--- Begin RECORDS PROVIDED ---

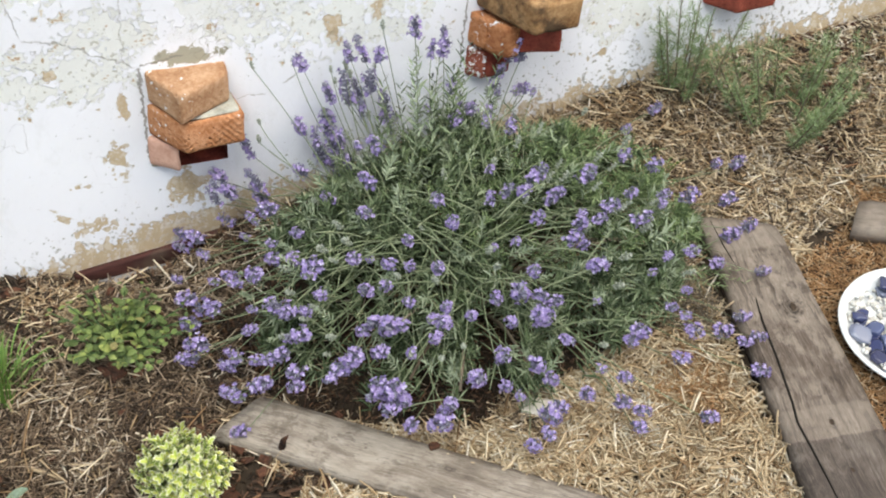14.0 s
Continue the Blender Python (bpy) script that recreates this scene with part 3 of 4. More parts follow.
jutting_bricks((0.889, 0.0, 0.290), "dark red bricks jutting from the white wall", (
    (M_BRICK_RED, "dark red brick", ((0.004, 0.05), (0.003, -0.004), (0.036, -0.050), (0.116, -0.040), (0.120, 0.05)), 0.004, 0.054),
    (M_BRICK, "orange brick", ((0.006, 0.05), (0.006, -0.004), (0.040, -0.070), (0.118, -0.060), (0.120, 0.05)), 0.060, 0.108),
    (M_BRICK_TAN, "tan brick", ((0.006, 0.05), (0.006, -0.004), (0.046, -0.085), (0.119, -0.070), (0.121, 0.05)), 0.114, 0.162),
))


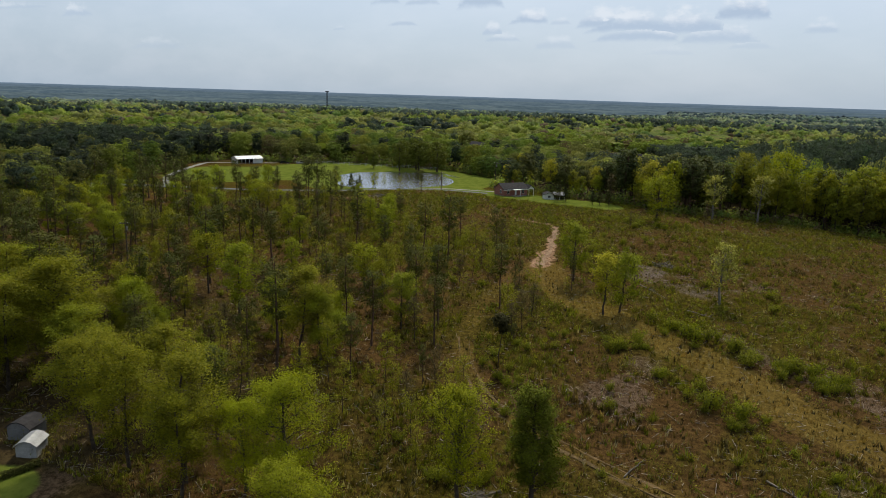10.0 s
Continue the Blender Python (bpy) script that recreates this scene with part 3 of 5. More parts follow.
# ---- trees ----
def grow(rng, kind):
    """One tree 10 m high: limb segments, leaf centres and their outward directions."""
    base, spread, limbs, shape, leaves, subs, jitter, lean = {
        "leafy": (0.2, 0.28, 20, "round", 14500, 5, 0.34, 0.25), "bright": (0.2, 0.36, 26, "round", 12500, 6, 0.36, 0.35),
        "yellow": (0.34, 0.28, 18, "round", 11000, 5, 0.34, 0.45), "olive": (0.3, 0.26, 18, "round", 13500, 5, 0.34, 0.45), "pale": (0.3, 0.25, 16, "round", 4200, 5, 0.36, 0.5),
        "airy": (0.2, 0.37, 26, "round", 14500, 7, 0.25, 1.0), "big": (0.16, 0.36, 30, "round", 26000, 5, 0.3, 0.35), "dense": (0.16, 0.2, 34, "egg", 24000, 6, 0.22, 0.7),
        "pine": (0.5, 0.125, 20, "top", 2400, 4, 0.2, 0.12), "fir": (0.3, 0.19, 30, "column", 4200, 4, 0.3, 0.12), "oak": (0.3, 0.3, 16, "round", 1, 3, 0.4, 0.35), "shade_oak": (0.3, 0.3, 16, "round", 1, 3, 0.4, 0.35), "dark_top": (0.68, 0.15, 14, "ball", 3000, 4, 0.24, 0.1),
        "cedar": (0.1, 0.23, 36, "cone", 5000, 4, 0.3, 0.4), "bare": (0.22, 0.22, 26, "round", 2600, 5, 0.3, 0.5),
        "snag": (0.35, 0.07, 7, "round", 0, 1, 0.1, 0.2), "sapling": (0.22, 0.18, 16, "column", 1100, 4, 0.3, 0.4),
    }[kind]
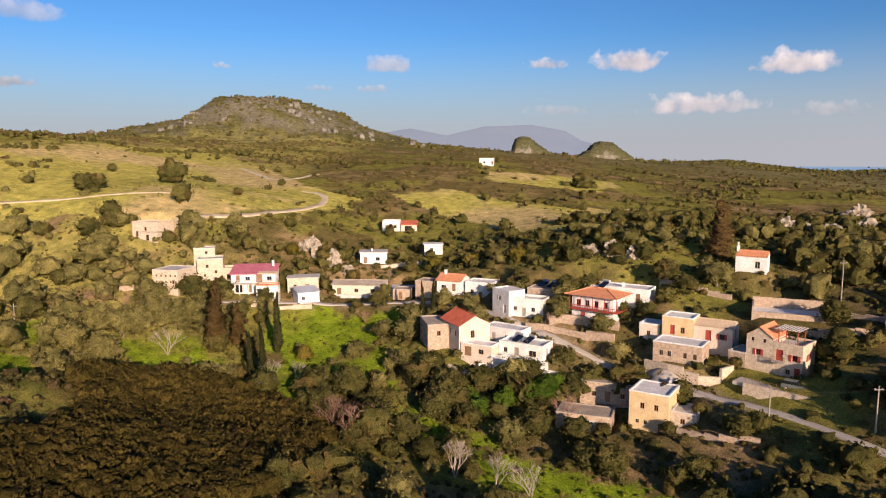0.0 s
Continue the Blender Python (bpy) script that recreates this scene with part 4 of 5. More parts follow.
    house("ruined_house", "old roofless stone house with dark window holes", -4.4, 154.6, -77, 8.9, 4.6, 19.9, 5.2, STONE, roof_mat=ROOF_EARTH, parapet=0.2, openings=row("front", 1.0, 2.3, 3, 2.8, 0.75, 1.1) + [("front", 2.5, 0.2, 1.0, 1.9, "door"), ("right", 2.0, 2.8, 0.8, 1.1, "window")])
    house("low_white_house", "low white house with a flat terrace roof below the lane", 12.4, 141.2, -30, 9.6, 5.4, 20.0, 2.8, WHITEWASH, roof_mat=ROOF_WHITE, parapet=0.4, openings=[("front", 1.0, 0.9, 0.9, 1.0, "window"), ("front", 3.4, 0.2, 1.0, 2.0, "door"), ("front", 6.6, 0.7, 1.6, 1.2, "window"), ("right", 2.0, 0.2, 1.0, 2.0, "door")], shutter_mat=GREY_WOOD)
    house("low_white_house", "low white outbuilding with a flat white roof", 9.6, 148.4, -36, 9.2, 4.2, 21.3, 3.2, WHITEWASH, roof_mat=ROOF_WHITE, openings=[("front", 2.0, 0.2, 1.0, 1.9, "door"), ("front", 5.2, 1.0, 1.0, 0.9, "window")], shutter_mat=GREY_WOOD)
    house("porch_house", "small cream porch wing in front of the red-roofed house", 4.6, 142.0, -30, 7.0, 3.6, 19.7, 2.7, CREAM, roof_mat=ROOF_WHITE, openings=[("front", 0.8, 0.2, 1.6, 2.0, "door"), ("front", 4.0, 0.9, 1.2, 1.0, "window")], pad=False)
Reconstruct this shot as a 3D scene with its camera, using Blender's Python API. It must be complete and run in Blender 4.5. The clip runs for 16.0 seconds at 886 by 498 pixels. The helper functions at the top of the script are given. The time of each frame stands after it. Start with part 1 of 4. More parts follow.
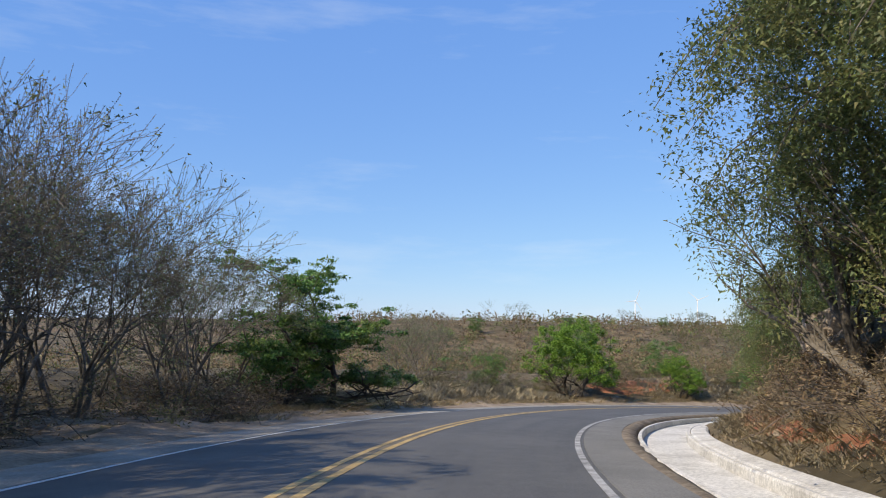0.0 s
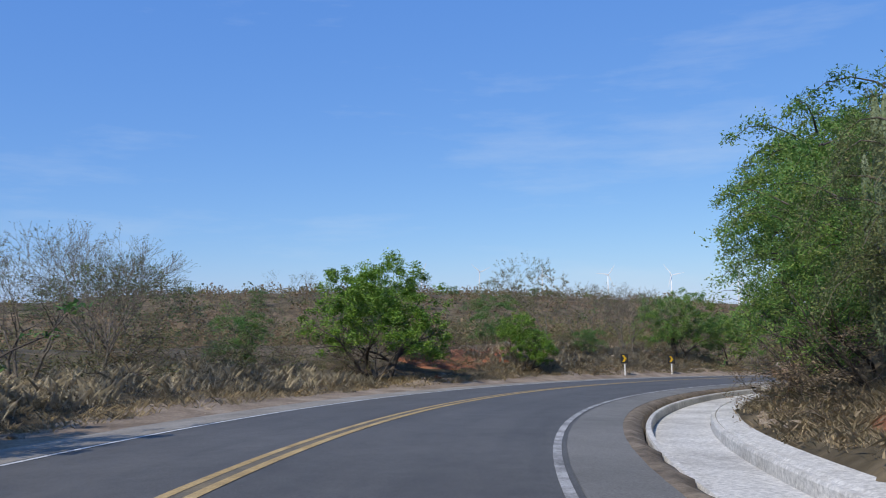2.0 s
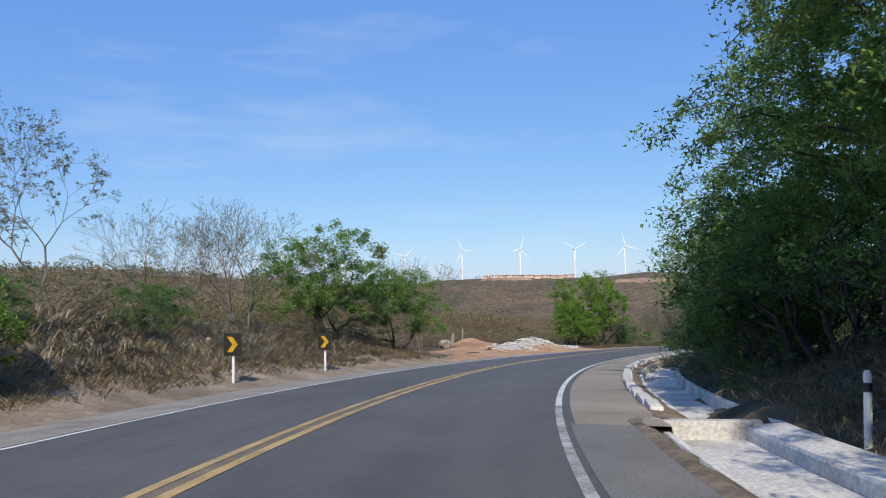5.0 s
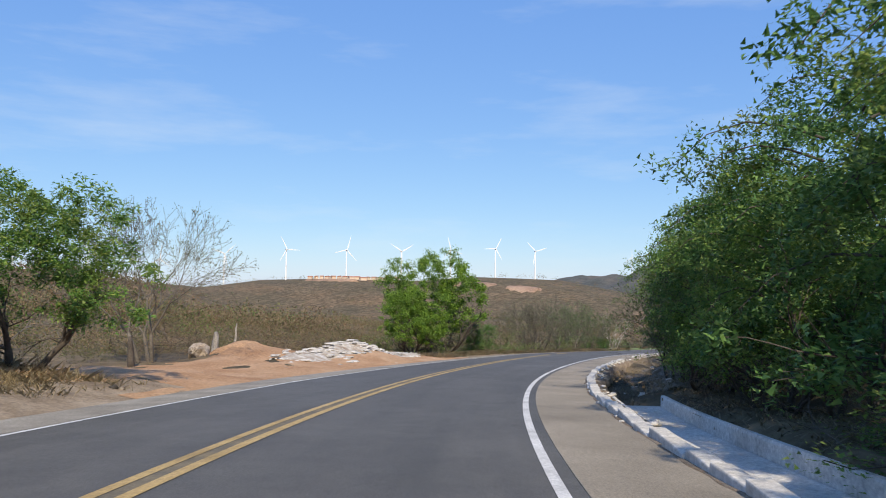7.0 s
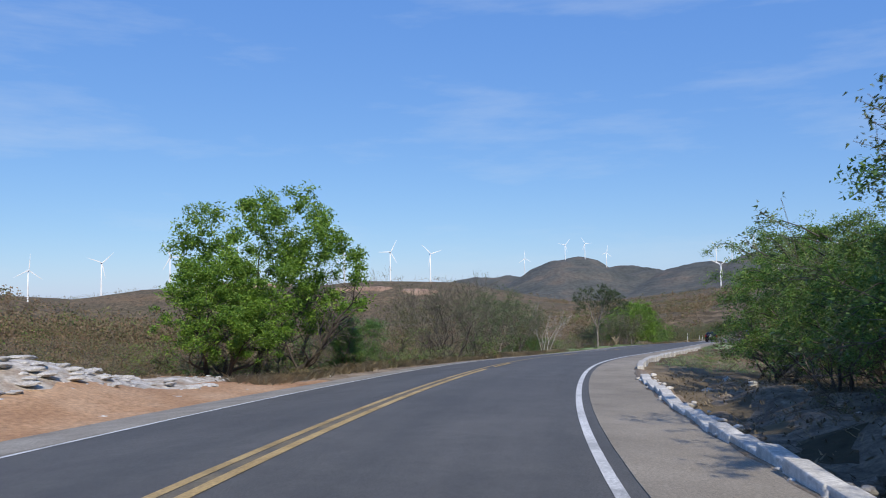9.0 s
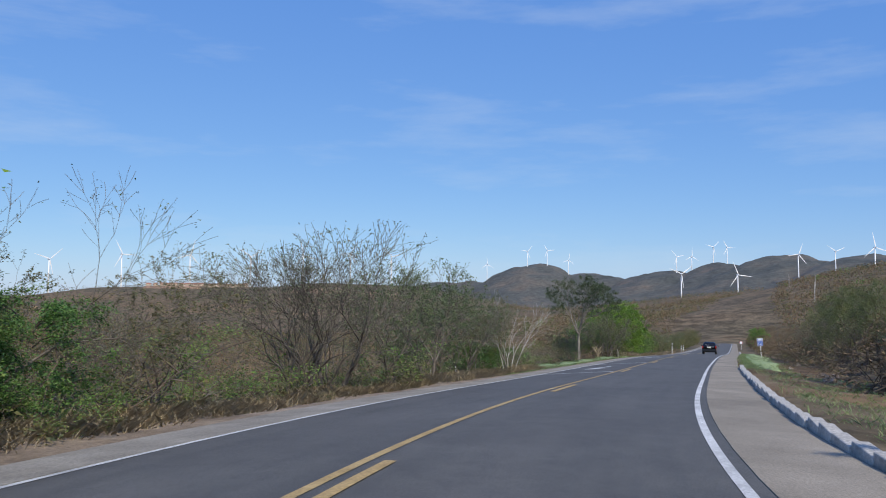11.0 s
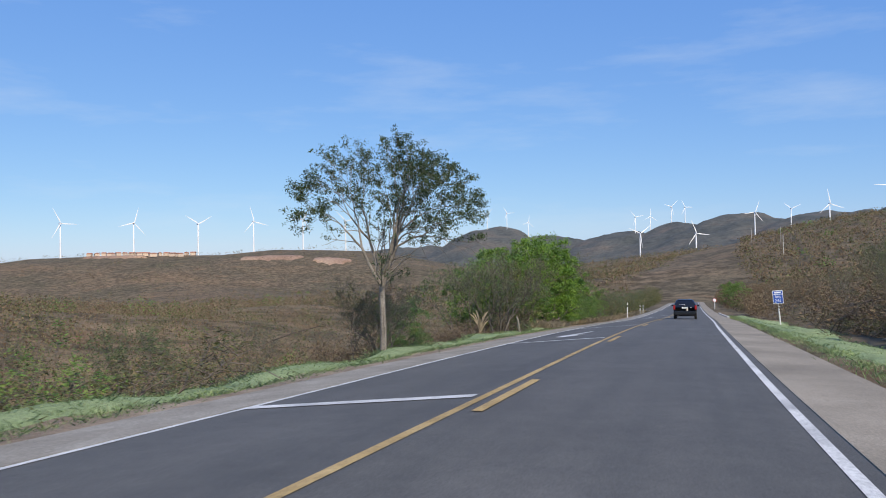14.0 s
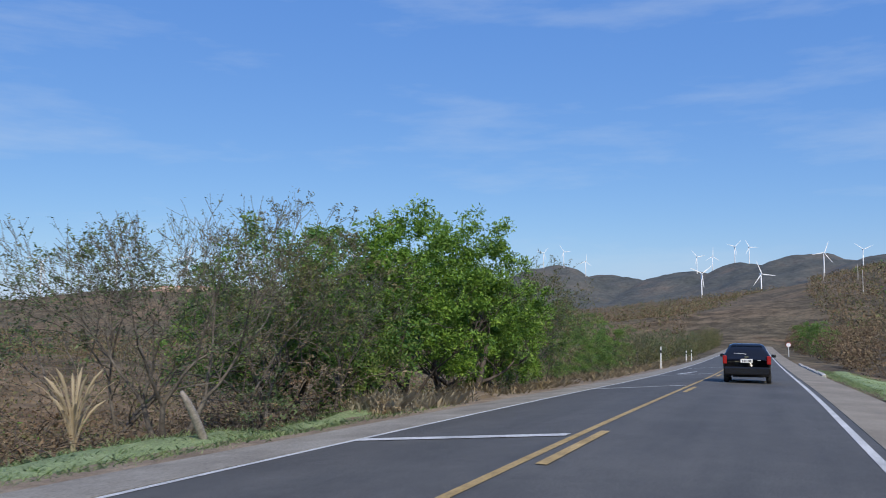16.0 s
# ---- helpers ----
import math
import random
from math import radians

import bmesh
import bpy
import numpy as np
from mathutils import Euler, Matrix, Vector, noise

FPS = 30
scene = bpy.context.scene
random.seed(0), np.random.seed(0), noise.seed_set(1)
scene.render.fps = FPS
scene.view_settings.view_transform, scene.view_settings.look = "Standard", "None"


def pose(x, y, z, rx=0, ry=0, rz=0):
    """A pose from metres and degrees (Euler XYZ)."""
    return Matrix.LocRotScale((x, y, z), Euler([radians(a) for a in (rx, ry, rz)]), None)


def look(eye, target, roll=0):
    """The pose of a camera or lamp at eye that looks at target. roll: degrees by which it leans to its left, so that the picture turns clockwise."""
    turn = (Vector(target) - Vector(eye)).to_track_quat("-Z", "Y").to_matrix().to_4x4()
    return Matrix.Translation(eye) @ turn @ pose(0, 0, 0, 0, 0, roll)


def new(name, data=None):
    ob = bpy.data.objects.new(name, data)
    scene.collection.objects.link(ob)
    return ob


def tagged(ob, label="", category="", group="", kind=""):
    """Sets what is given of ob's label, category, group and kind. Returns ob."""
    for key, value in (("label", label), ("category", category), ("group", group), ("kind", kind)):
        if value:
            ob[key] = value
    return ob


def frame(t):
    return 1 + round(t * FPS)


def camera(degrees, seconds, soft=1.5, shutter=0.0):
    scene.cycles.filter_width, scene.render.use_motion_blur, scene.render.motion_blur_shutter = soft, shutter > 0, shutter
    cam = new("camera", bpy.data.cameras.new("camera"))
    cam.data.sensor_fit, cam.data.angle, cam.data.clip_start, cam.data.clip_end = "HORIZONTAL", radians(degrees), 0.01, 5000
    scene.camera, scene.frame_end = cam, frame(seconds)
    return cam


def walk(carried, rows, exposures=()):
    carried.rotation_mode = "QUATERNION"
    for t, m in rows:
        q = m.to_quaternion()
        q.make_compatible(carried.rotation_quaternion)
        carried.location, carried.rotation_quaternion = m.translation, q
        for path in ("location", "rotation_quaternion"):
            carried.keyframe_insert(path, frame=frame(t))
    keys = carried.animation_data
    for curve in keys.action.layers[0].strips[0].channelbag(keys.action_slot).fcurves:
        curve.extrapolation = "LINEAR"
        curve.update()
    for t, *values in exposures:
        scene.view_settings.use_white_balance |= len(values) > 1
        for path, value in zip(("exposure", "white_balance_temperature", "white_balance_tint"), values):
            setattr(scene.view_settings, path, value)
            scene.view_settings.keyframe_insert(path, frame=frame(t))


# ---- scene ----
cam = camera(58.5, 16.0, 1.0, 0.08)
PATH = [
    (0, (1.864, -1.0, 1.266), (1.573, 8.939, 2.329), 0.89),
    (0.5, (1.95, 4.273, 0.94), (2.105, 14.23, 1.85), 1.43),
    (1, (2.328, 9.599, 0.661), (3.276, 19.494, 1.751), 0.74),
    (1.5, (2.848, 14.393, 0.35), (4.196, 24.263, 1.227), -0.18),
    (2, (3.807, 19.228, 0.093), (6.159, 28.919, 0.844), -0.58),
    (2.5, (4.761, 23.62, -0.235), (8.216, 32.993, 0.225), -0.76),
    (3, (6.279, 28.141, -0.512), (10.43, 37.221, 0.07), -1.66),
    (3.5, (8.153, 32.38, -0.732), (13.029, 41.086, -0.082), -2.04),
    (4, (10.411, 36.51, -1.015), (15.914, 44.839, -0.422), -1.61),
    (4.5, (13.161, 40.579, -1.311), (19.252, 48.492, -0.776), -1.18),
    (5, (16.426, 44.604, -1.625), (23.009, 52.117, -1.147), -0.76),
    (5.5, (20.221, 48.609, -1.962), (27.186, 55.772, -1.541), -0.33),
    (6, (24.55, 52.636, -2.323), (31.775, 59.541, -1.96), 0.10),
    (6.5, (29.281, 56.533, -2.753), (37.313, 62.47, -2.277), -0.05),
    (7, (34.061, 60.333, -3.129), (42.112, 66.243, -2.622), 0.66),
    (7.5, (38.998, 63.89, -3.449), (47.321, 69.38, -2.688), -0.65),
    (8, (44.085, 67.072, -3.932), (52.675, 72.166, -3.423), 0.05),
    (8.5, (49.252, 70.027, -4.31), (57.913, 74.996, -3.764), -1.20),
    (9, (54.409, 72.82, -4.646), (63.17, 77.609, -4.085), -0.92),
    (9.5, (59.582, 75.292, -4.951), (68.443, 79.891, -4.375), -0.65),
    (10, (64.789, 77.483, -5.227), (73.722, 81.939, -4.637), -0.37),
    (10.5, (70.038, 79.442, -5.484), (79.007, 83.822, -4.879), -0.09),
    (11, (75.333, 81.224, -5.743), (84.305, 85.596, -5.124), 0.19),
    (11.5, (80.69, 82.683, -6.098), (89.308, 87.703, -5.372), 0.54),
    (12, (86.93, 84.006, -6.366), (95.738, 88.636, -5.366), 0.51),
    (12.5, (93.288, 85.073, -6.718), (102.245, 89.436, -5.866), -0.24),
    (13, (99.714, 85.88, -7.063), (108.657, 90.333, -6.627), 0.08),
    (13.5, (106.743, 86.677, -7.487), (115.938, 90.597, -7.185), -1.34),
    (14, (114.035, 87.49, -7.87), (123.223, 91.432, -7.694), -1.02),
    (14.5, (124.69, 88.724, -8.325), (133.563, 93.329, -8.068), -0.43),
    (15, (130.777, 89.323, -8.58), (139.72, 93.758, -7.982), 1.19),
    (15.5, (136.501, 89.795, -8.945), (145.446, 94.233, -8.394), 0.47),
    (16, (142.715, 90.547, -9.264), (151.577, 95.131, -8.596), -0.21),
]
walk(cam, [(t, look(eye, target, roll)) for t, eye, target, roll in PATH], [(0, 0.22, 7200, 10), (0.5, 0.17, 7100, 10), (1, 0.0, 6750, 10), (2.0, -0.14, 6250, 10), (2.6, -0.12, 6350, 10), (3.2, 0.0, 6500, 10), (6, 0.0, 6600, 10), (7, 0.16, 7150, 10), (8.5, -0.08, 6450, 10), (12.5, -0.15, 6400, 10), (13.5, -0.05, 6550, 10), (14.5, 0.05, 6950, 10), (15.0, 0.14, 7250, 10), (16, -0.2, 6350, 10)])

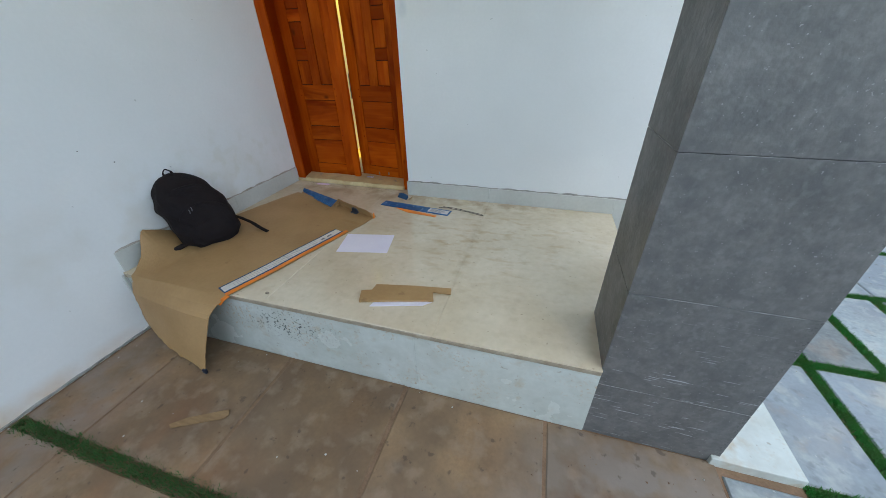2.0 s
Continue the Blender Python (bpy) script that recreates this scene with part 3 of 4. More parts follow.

--- End RECORDS PROVIDED ---

# [REQUEST]
Filter for "seconds". Return all lines that hold it.

# [OUTPUT OF THE EXERCISE]
Reconstruct this shot as a 3D scene with its camera, using Blender's Python API. It must be complete and run in Blender 4.5. The clip runs for 16.0 seconds at 886 by 498 pixels. The helper functions at the top of the script are given. The time of each frame stands after it. Start with part 1 of 4. More parts follow.
def camera(degrees, seconds, soft=1.5, shutter=0.0):
    scene.camera, scene.frame_end = cam, frame(seconds)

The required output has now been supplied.